Texture Memory in Hexagonal Metals and Its Mechanism

Texture memory is a phenomenon in which retention of initial textures occurs after a complete cycle of forward and backward transformations, and it occurs in various phase-transforming materials including cubic and hexagonal metals such as steels and Ti and Zr alloys. Texture memory is known to be caused by the phenomena called variant selection, in which some of the allowed child orientations in an orientation relationship between the parent and child phases are preferentially selected. Without such variant selection, the phase transformations would randomize preferred orientations.

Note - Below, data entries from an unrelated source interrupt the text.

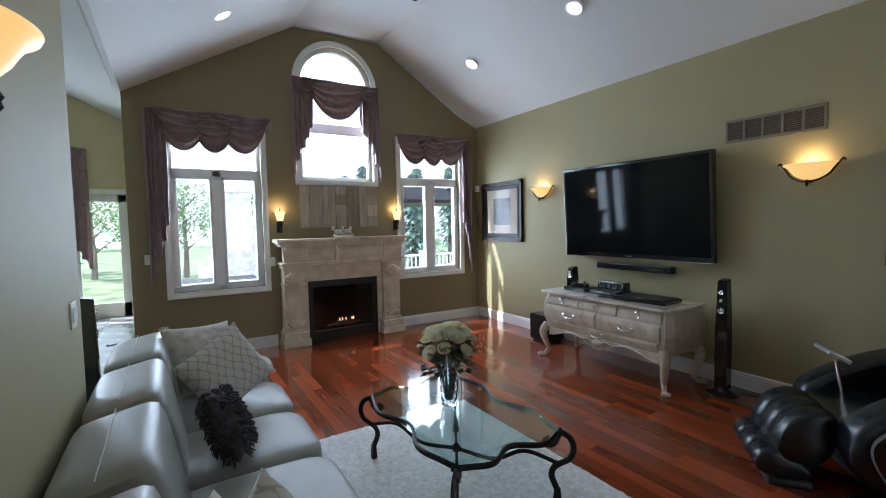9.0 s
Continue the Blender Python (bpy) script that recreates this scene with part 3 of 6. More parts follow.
drapery("curtain", -1.2, 2.94, [(-1.92, -1.24, 2.95, 0.47), (-1.28, -0.58, 2.95, 0.47), (-1.56, -0.94, 2.93, 0.46)], [(-1.97, -1.72, 2.93, 0.72, 1.75)], "mauve swagged valance with a long pleated tail")
drapery("curtain", 1.8, 2.92, [(1.14, 1.82, 2.93, 0.45), (1.78, 2.46, 2.94, 0.45), (1.50, 2.10, 2.91, 0.44)], [(2.52, 2.33, 2.91, 0.68, 1.7)], "mauve swagged valance with a long pleated tail")
drapery("curtain", 0.29, 3.54, [(-0.20, 0.78, 3.54, 0.52), (-0.32, 0.02, 3.54, 0.30), (0.58, 0.92, 3.54, 0.30)], [(-0.33, -0.03, 3.53, 2.20, 2.98), (0.92, 0.62, 3.53, 2.17, 2.98)], "mauve swag with pleated tails on the arched window")
drapery("curtain", -4.0, 2.98, [(-5.2, -4.52, 2.98, 0.44), (-4.6, -3.92, 2.98, 0.44), (-4.0, -3.42, 2.98, 0.44), (-3.6, -3.05, 2.98, 0.44)], [(-2.92, -3.34, 2.97, 0.85, 1.55)], "mauve swagged valance of the dining room window", y=YD)

# ---- fireplace ----
FX = 0.285
fp = thing("fireplace", FX, YB, 0, "carved limestone fireplace with a black gas insert", "fireplace")
bm = box(bm_new(), -0.915, 0.915, -0.32, 0, 1.365, 1.41, 0.008)
box(bm, -0.885, 0.885, -0.29, 0, 1.335, 1.365, 0.01)
box(bm, -0.86, 0.86, -0.265, 0, 1.31, 1.335, 0.01)
part("mantel_shelf", bm, M_STONE, fp)
bm = bm_new()
for k in range(44):
    x = -0.83 + 1.66 * k / 43
    box(bm, x - 0.011, x + 0.011, -0.262, -0.24, 1.275, 1.308)
part("dentil_band", bm, M_STONE, fp)
bm = box(bm_new(), -0.80, 0.80, -0.24, 0, 1.105, 1.31, 0.004)
for a, b in ((-0.50, -0.17), (0.17, 0.50)):
    box(bm, a, b, -0.252, -0.24, 1.135, 1.255, 0.008)
    box(bm, a + 0.03, b - 0.03, -0.247, -0.23, 1.165, 1.225, 0.004)
part("frieze", bm, M_STONE, fp)
bm = box(bm_new(), -0.155, 0.155, -0.275, -0.2, 1.11, 1.27, 0.01)
box(bm, -0.125, 0.125, -0.286, -0.27, 1.14, 1.24, 0.006)
part("center_tablet", bm, M_STONE, fp)
bm = box(bm_new(), -0.86, 0.86, -0.27, 0, 1.075, 1.105, 0.01)
box(bm, -0.84, 0.84, -0.255, 0, 1.05, 1.075, 0.008)
part("architrave", bm, M_STONE, fp)
bm = box(bm_new(), -0.56, 0.56, -0.12, 0, 0.83, 1.05, 0.002)
box(bm, -0.56, -0.50, -0.12, 0, 0, 0.83)
box(bm, 0.50, 0.56, -0.12, 0, 0, 0.83)
part("surround", bm, M_STONE, fp)
leafy = random.Random(3)
for s in (-1, 1):
    a, b = sorted((s * 0.55, s * 0.83))
    c = (a + b) / 2
    bm = box(bm_new(), a + 0.01, b - 0.01, -0.20, 0, 0.22, 1.05, 0.004)
    box(bm, a + 0.05, b - 0.05, -0.212, -0.2, 0.36, 0.75, 0.006)
    box(bm, a - 0.01, b + 0.01, -0.225, 0, 0.80, 0.825, 0.008)
    box(bm, a - 0.01, b + 0.01, -0.225, 0, 1.02, 1.05, 0.008)
    box(bm, a, b, -0.252, -0.2, 1.115, 1.295, 0.006)
    pl = part("pilaster", bm, M_STONE, fp)
    bm = box(bm_new(), a - 0.035, b + 0.035, -0.27, 0, 0, 0.09, 0.008)
    box(bm, a - 0.02, b + 0.02, -0.25, 0, 0.09, 0.19, 0.012)
    box(bm, a - 0.005, b + 0.005, -0.225, 0, 0.19, 0.225, 0.012)
    part("plinth", bm, M_STONE, fp)
    bm = bm_new()
    for k in range(9):
        t = (k - 4) / 4
        m = Matrix.Translation((c + t * 0.07, -0.215, 0.93 - 0.05 * t * t)) @ Matrix.Rotation(t * 0.9, 4, "Y")
        rbox(bm, -0.024, 0.024, -0.055, 0.03, -0.085, 0.075, 2.4, 3, m)
    rbox(bm, -0.05 + c, 0.05 + c, -0.26, -0.19, 0.84, 0.89, 2.5, 3)
    for k in (-1, 1):
        tube(bm, [(c + k * (0.03 + 0.035 * math.cos(q * 0.6)), -0.235, 0.985 + 0.028 * math.sin(q * 0.6)) for q in range(10)], 0.013, 6)
    part("acanthus_carving", bm, M_STONE, pl, smooth=True)
    bm = bm_new()
    for k in range(5):
        t = (k - 2) / 2
        m = Matrix.Translation((c + t * 0.06, -0.21, 0.32 - 0.03 * abs(t))) @ Matrix.Rotation(t, 4, "Y")
        rbox(bm, -0.027, 0.027, -0.04, 0.02, -0.05, 0.055, 2.4, 3, m)
    part("leaf_carving", bm, M_STONE, pl, smooth=True)
ins = part("insert_frame", box(box(box(box(bm_new(), -0.50, -0.43, -0.10, -0.04, 0.0, 0.83, 0.004), 0.43, 0.50, -0.10, -0.04, 0, 0.83, 0.004), -0.43, 0.43, -0.10, -0.04, 0.74, 0.83, 0.004), -0.43, 0.43, -0.10, -0.04, 0, 0.13, 0.004), M_BLACK, fp, "black steel insert frame")
# flat matt sheet close behind the glass, blacker than the steel frame
M_FIREBOX = material("matt_black_firebox_lining", (0.004, 0.004, 0.004), 0.9, vary=0.3, spec=0.05)
part("firebox", box(bm_new(), -0.43, 0.43, -0.035, -0.02, 0.13, 0.74), M_FIREBOX, fp)
part("glass_front", box(bm_new(), -0.43, 0.43, -0.082, -0.078, 0.13, 0.74), M_PANE, fp)
M_LOG = material("charred_log", (0.06, 0.04, 0.03), 0.9, vary=0.4, scale=30, bump=0.6)
for x, z, r in ((-0.12, 0.19, 8), (0.02, 0.215, -10), (0.13, 0.19, 14)):
    part("log", tube(bm_new(), [(x - 0.12, -0.055, z - r * 0.001), (x, -0.06, z), (x + 0.12, -0.055, z + r * 0.001)], 0.018, 8), M_LOG, fp)
M_FLAME = glowing("gas_flame", (1.0, 0.50, 0.20), 1.0)
for x in (-0.06, -0.02, 0.03, 0.12, 0.14):
    part("flame", lathe(bm_new(), [(0.004, 0), (0.009, 0.012), (0.006, 0.03), (0.0005, 0.05)], 8, at=(x, -0.06, 0.235)), M_FLAME, fp, "small gas flame")

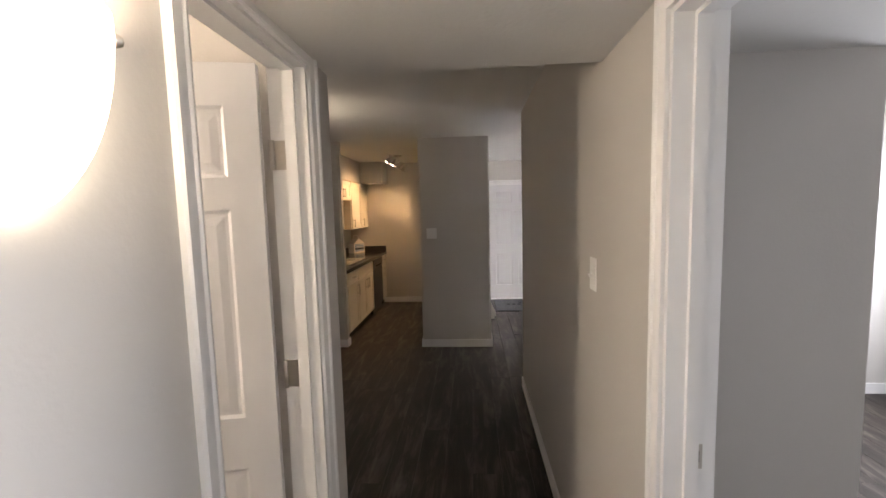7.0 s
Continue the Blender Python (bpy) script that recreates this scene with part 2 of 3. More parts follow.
structure("wall_kitchen_stub", rounded(wall_y(7.472, 7.58, 2.262, 2.89), [(7.472, 2.262), (7.58, 2.262)]), WALL, paint)
structure("wall_column", rounded(box(7.472, 10.064, 0.53, 1.342, B, H), [(7.472, 0.53), (7.472, 1.342)]), WALL, "greige painted wall block between kitchen and entry")
structure("wall_kitchen_east", wall_y(9.955, 10.177, 1.342, 2.89), WALL, paint)
structure("wall_east", wall_y(10.064, 10.177, -3.88, 1.342, [(*EN, 0, HEAD)]), WALL, paint)
structure("wall_south", wall_x(-3.88, -3.744, 6.235, 10.064, [(7.67, 9.152, 0.735, 1.945)]), WALL, paint)
structure("wall_living_west", wall_y(6.235, 6.35, -3.744, 0.18), WALL, paint)
structure("wall_side_room", wall_y(4.07, 4.185, -0.575, 0.18), WALL, paint)
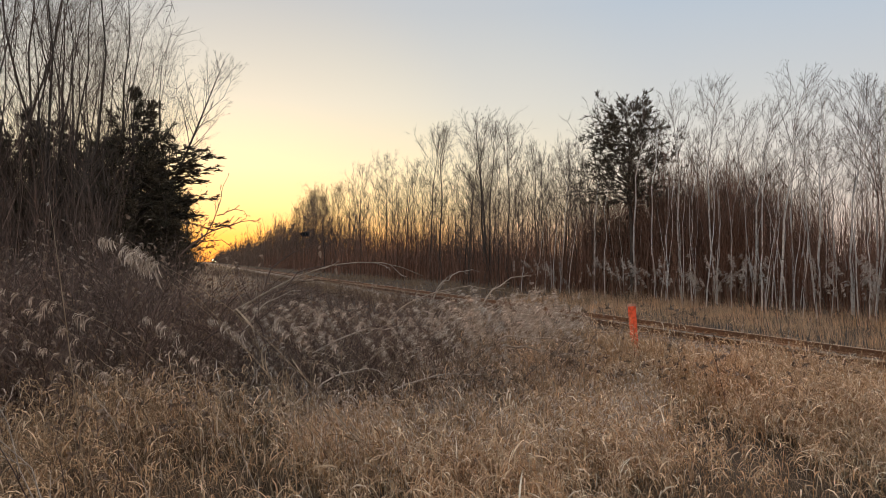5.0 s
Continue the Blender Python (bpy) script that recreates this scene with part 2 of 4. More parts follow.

In this article, the methods of prediction of texture memory and mechanisms of variant selections in hexagonal metals are explored. The prediction method using harmonic expansion of orientation distribution functions with the variant selection in which the Burgers orientation relationship, {110}β//{0001}α-hex β//21¯1¯0α-hex, is held with two or more adjacent parent grains at the same time, called “double Burgers orientation relation (DBOR)”, is introduced. This method is shown to be a powerful tool by which to analyze texture memory and ultimately provide predictive capabilities for texture changes during phase transformations. Variation in nucleation and growth rates on special boundaries and an extensive growth of selected variants are also described. Analysis of textures of commercially pure Ti observed in situ by pulsed neutron diffraction reveals that the texture memory in CP-Ti is indeed quite well predicted by consideration of the mechanism of DBOR. The analysis also suggests that the nucleation and growth rates on the special boundary of 90° rotation about 21¯1¯0α-hex should be about three times larger than those of the other special boundaries, and the selected variants should grow extensively into not only one parent grain but also other grains in α-hex(hexagonal)→β(bcc) transformation. The model calculations of texture development during two consecutive cycles of α-hex→β→α-hex transformation in CP-Ti and Zr are also shown.